After class this morning, we went to visit the National Portrait Gallery (NPG) and the National Gallery (NG).  Lunch was at the Portrait Gallery and I love these two museums.  The National Portrait Gallery is just that.  Portraits of historical figures, scientists, artists and anyone of importance in British history from all walks of life are displayed in this museum.  Those images displayed are based on the sitter not necessarily the creator.  Portraits include primarily paintings but, also sculptures and photographs.  We spent about an hour and a half in the Gallery before moving on the National Gallery.  The problem is time.  There isn’t enough time to see even a fraction of the collections contained in these museums.  The NPG has changed what’s out considerably since I was last here but, most of it remains the same.  It was interesting to note that the famous portrait of Shakespeare by Chandos was out on loan to a museum in Russia since it is the 400 year anniversary of his death.  The controversial portrait of Catherine I saw the last time was not out but, the really lovely portrait of William and Harry that I love was on display.  Last time, I saw a reproduction in the gift shop.  This time it was nice to actually see it.  There was also a beautiful portrait of Ian McKellan as well as the usual king and queens.


Moving on to the National Gallery, we only had about an hour and a half.  Where do you begin?  We basically went in three different directions.  One painting I saw that I don’t remember being in the museum last time was The Ambassadors by Han Holbein the younger.  I love this painting for the detail of the figures and the clothing.  Seeing it in life and up close I could see the painting techniques that are lost in a photograph.  I had an interesting encounter with a young man that wanted someone to talk to about the painting and he was very knowledgeable but,   he didn’t know about the distorted skull at the bottom center of the painting.  If you look the image from the far right, it becomes a skull.  I’ve included the title block from the museum with the picture of the painting.


The other mannerist painting I enjoyed seeing is Brozino’s An Allegory with Venus and Cupid.  This is a great example of mannerism.  The distortion of the figures and the layers of images make it a fascinating painting.  I love Bronzino’s work because of the sharp, clear detail, particularly in his portraits.  I’ve always been drawn to this non-portrait paining because of the sharp, crisp quality of the figures and it’s whimsical nature.
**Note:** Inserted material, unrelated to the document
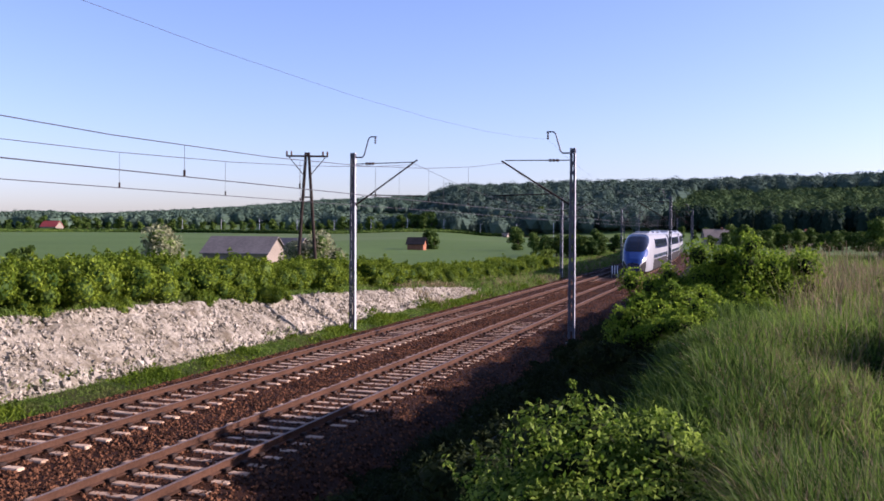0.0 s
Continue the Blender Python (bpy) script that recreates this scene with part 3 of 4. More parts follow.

That evening we attended Unreachable at the Royal Court Theatre.  This is my first time at the Royal Court.  This theatre has a reputation for new and cutting edge theatre.  The piece we saw this evening was created essentially, it seems, in rehearsal.  The cast included Matt Smith, who currently plays Dr. Who – for which I have no connection.  However, I did see him in a film called, Christopher and his Kind about Christopher Isherwood.  I enjoyed him in that immensely.  The play concerned a director (Smith) of a film trying to find the perfect light for one moment in the he is shooting.  I knew nothing about this play since it is new but, felt rom the title it would be a drama.  I was wrong.  It was very funny evoking Chekhov although no mention of that was made in the talk back following the performance.  We were on the front row and again it made the experience of the play much more visceral.  I felt at time assailed by the performances.  The ending (when the light is revealed) was something of a deus ex machina.  moment.  The spare set was transformed into what appeared to be a cherry orchard with scrims, light, fog and a live fox.  Brilliant.  It was, for me at odds with the post-apocalyptic film that was being made but it made for great theatre.

Blog 01 NG

The front of the National Gallery. The National Portrait Gallery is next door.

Blog 02 NG

The museums look out onto the back of Trafalgar Square.

Blog 03 NG

Looking back to the National Gallery. These are very large structures.

Blog 04 NPG

This painting of William and Harry was not in the museum last time I visited but, I saw a reproduction. Before that, I didn’t know it existed. Was happy to see it on the wall. I think it is a beautiful portrait.

Blog 05 NPG

Last time I saw a portrait of Dame Judi Dench. I was happy to see this painting of Dame Maggie Smith.

Blog 06 NPG

Even though I didn’t get to speak with him, I did get to have my picture taken with him. Sir Ian McKellan and the portrait is beautiful.


Blog 07 NPG

Anne Boylen

Blog 08 NPG

King Henry VIII and Katharine of Aragon

Blog 09 NG

One of the interior rooms of the National Gallery

Blog 10 NG

This painting by Thomas Gainsborough has always been a favorite of mine. Mr. & Mrs. William Hallett – The Morning Walk. I love her hat.

Blog 11 NG

The Ambassadors by Han Holbein the younger.

Blog 12 NG

Blog 13 NG

An Allegory with Venus & Cupid by Bronzino c. 1545.

Blog 14 NG

The Tailor – of course I love this painting. It is by Moroni c. 1570. The clarity, the clothing, the pose – in the quiet of his studio.

Blog 15 Royal Court

The exterior of the Royal Court Theatre. We had a nice dinner here this evening.